By structuring your feedback and approvals, you inherently manage scope and reduce unbilled time. This directly impacts your project profitability.
Furthermore, our quality assurance tools help ensure that only polished, approved work moves forward, reducing costly mistakes and client frustration.
Revue helps you move from chaotic guesswork to predictable, profitable creative production.
Final Thought
Are you measuring the true cost of your creative workflow, or just its perceived speed? The difference between simply doing good work and running a highly profitable, sustainable agency often comes down to operational clarity and the discipline to measure what truly matters.
Frequently asked questions
What are the common pitfalls when measuring creative workflow ROI?

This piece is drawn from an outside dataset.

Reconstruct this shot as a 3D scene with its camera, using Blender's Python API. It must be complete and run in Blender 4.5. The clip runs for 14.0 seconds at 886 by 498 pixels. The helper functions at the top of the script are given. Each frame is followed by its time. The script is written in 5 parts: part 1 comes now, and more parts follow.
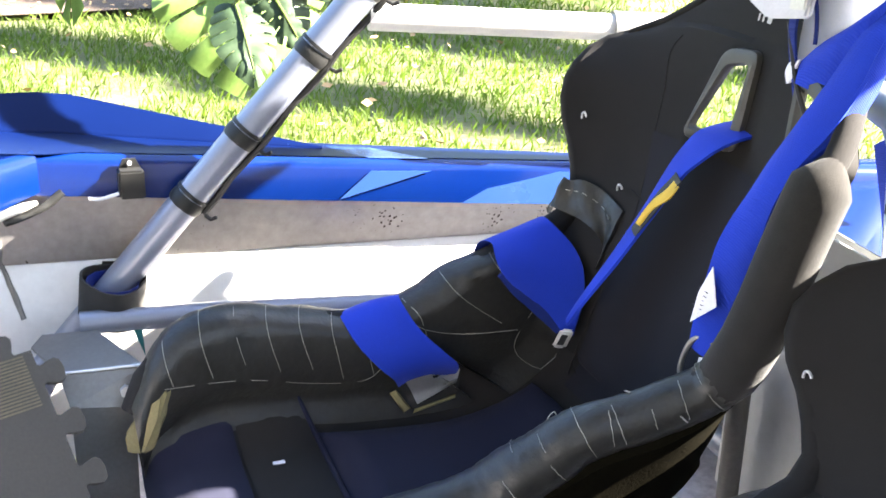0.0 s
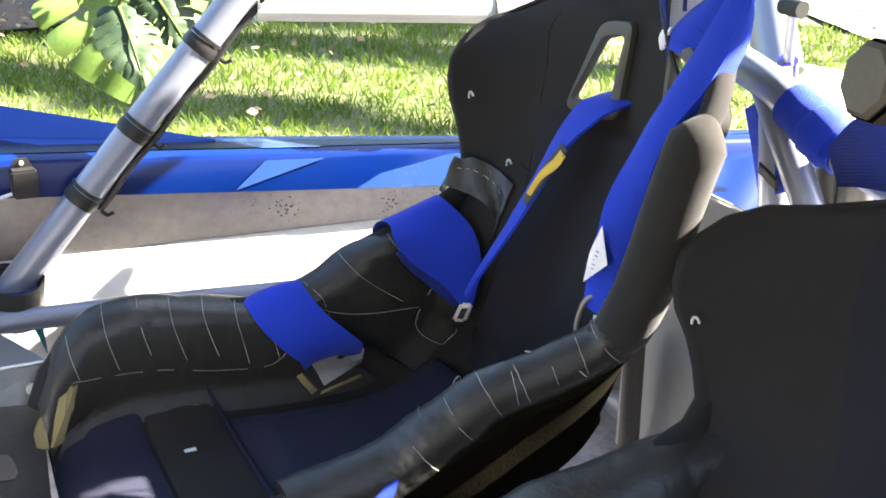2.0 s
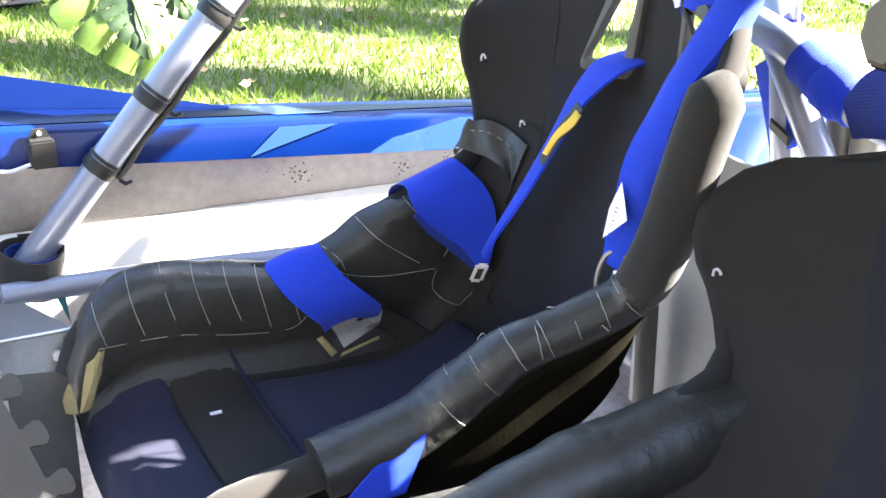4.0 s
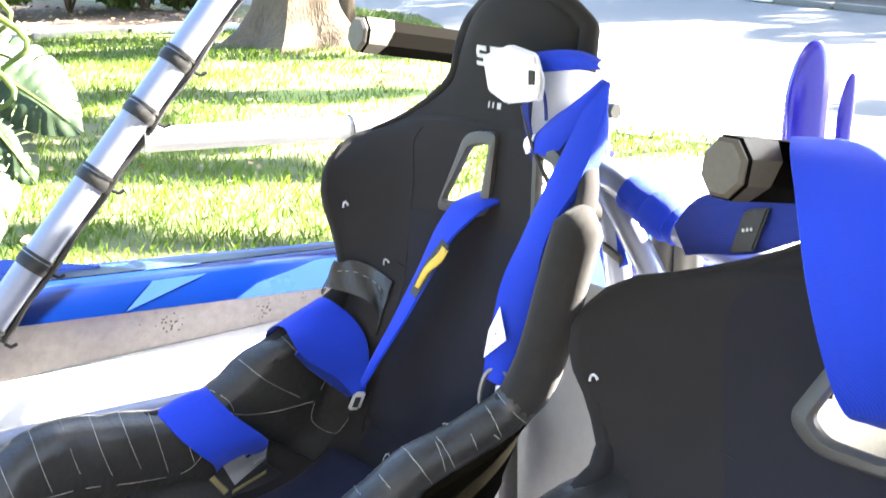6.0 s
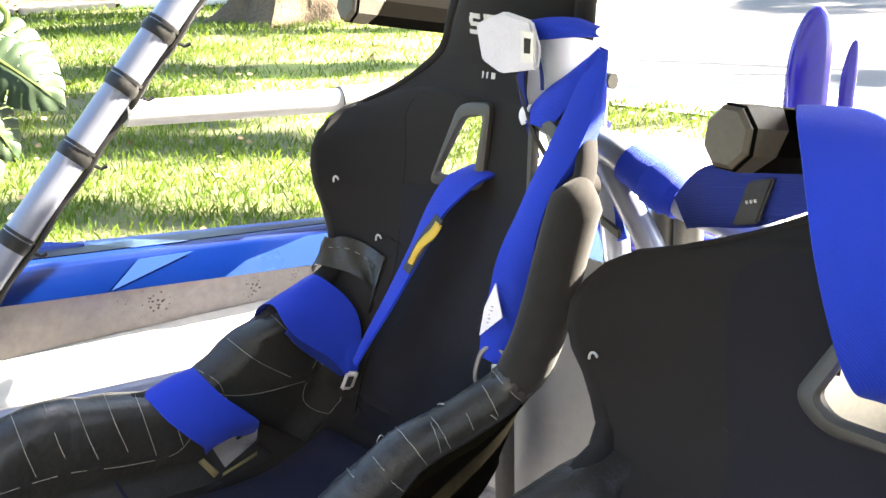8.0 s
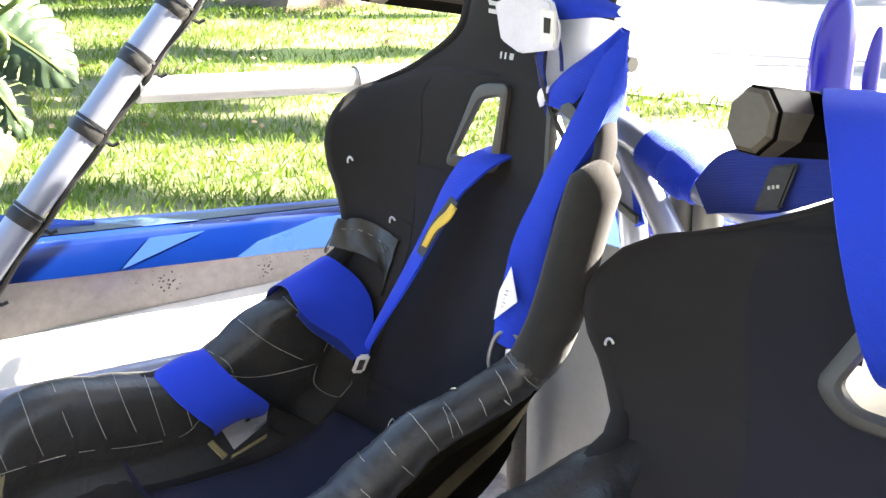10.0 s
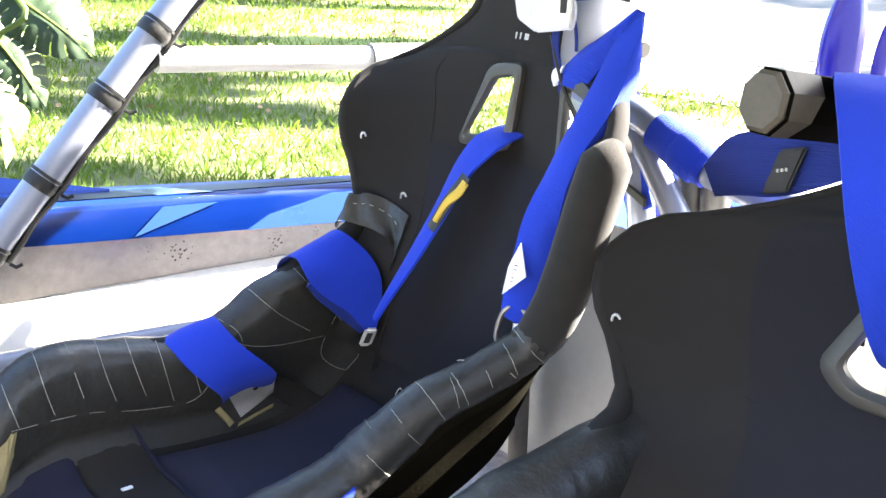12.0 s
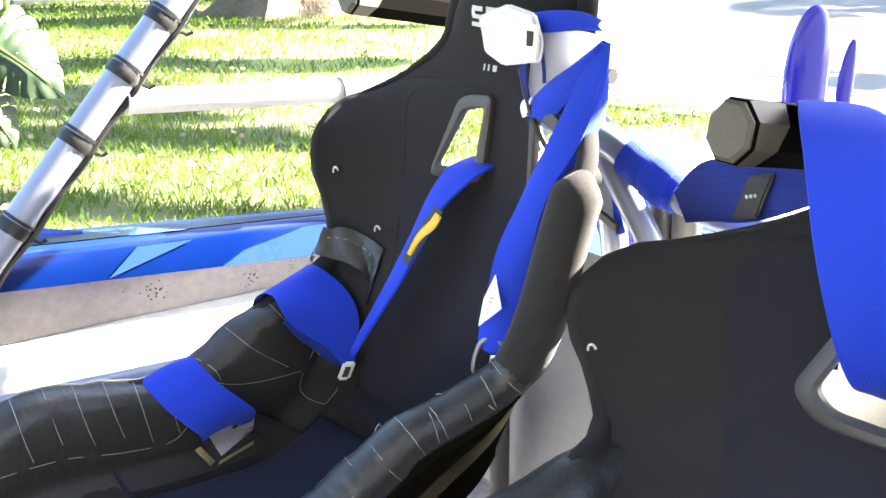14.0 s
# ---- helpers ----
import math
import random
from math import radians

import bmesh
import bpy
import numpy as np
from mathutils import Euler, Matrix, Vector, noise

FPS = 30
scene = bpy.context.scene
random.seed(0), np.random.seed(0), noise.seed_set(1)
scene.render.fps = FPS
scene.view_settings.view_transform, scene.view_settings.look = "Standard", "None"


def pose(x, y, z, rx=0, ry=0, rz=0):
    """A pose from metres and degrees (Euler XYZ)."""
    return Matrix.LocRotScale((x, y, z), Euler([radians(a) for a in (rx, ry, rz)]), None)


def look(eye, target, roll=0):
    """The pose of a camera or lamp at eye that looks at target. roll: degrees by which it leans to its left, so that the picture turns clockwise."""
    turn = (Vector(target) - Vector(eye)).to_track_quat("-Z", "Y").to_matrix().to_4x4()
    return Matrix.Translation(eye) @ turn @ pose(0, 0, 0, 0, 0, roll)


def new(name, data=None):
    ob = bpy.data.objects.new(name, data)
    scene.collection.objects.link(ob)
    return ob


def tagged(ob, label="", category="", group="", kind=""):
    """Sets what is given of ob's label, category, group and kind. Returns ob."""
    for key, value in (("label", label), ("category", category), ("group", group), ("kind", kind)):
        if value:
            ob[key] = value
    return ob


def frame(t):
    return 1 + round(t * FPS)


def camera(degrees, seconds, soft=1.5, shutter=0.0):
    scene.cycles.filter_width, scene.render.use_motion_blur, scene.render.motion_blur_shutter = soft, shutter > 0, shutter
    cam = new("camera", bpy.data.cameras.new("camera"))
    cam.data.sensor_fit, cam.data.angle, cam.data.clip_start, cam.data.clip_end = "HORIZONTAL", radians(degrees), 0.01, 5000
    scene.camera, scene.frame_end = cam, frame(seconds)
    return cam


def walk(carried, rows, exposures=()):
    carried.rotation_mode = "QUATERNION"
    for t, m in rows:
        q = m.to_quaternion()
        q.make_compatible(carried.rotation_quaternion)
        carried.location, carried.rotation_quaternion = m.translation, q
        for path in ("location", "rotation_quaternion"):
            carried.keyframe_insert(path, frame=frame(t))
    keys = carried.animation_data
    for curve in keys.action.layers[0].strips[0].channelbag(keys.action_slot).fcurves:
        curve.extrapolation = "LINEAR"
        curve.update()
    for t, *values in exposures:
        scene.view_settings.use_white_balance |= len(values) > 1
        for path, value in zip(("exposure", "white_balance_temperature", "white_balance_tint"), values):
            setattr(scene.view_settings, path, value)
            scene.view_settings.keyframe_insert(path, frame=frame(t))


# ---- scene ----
from mathutils.bvhtree import BVHTree

cam = camera(40.5, 14.0, soft=1.5, shutter=0.3)
PATH = [
    (0, (0.1954, 0.2822, 1.4549), (-0.4368, 2.0124, 0.6760), 1.33),
    (0.5, (0.1852, 0.2643, 1.4644), (-0.4289, 2.0223, 0.7349), -0.63),
    (1, (0.1494, 0.2450, 1.4747), (-0.5114, 1.9916, 0.7588), -0.49),
    (1.5, (0.1935, 0.2492, 1.4443), (-0.3796, 2.0176, 0.7065), -1.62),
    (2, (0.2042, 0.2255, 1.4272), (-0.2582, 2.0183, 0.6708), 0.31),
    (2.2, (0.2083, 0.2162, 1.4158), (-0.2362, 2.0080, 0.6464), 0.37),
    (4.3, (0.1427, 0.1738, 1.4227), (-0.2834, 1.9572, 0.6241), -0.83),
    (4.5, (0.0881, 0.1253, 1.4213), (-0.1971, 1.9728, 0.7104), -1.03),
    (5, (0.0284, 0.0490, 1.4184), (-0.0175, 1.9175, 0.7066), -1.05),
    (5.5, (0.0232, 0.0307, 1.4378), (-0.0117, 1.9105, 0.7560), -1.43),
    (6, (0.0031, 0.0103, 1.4857), (-0.0216, 1.9183, 0.8868), -0.68),
    (6.5, (0.0000, 0.0000, 1.5000), (0.0002, 1.9267, 0.9637), 0.00),
    (7, (0.0053, 0.0152, 1.4954), (-0.0094, 1.9388, 0.9480), -0.38),
    (7.5, (0.0035, 0.0395, 1.4749), (-0.0091, 1.9436, 0.8630), -1.01),
    (9.8, (-0.0038, 0.0818, 1.4658), (-0.0266, 1.9680, 0.8011), -0.73),
    (10, (-0.0038, 0.0795, 1.4553), (-0.0360, 1.9682, 0.7982), -0.34),
    (10.5, (-0.0086, 0.0748, 1.4529), (-0.0314, 1.9589, 0.7825), 0.25),
    (11, (-0.0398, 0.0642, 1.4439), (-0.0639, 1.9533, 0.7876), 1.90),
    (11.5, (-0.0293, 0.0557, 1.4329), (-0.0573, 1.9412, 0.7664), 1.67),
    (12, (-0.0200, 0.0465, 1.4357), (-0.0490, 1.9329, 0.7720), 1.39),
    (12.5, (-0.0097, 0.0530, 1.4434), (-0.0292, 1.9374, 0.7734), 1.64),
    (13, (-0.0091, 0.0463, 1.4660), (-0.0079, 1.9412, 0.8263), 1.45),
    (13.5, (-0.0038, 0.0456, 1.4644), (-0.0121, 1.9415, 0.8278), 0.92),
    (14, (-0.0141, 0.0500, 1.4634), (-0.0085, 1.9441, 0.8215), -0.08),
]
walk(cam, [(t, look(eye, target, roll)) for t, eye, target, roll in PATH], [(0.0, 4.56, 6450, 11), (0.5, 4.40, 6450, 11), (1.0, 4.0, 6650, 10), (1.5, 4.06, 6650, 10), (2.2, 4.36, 6550, 10), (4.3, 4.93, 6350, 11), (5.5, 5.10, 6350, 11), (6.5, 4.88, 6450, 10), (7.5, 4.48, 6950, 10), (10.5, 4.68, 6550, 11), (12.5, 4.88, 6450, 11), (14.0, 4.88, 6450, 11)])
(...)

The most common pitfall is focusing only on vanity metrics like speed or perceived client happiness, instead of tangible business outcomes like profitability, predictability, and client retention. Wasted hours due to disorganization and unbilled scope creep are often overlooked.
How does clear feedback improve workflow ROI?
Clear, structured feedback reduces misinterpretation, minimizes unnecessary revisions, and prevents scope creep. It ensures that the team is working on the client's actual needs, saving time and resources that would otherwise be spent on rework or chasing clarification.
Can a disorganized workflow lead to employee burnout?
Absolutely. Chaotic workflows, constant firefighting, unclear direction, and endless, unproductive revisions create high levels of stress and frustration. This can lead to burnout, decreased morale, and ultimately, higher employee turnover, which is very costly for an agency.
What are key metrics for measuring workflow ROI beyond just project completion time?
Key metrics include on-time delivery rates for milestones, budget adherence percentage, resource utilization, number of client disputes or escalations, rework percentage, client retention rate, and referral rate. These provide a more holistic view of operational efficiency and business health.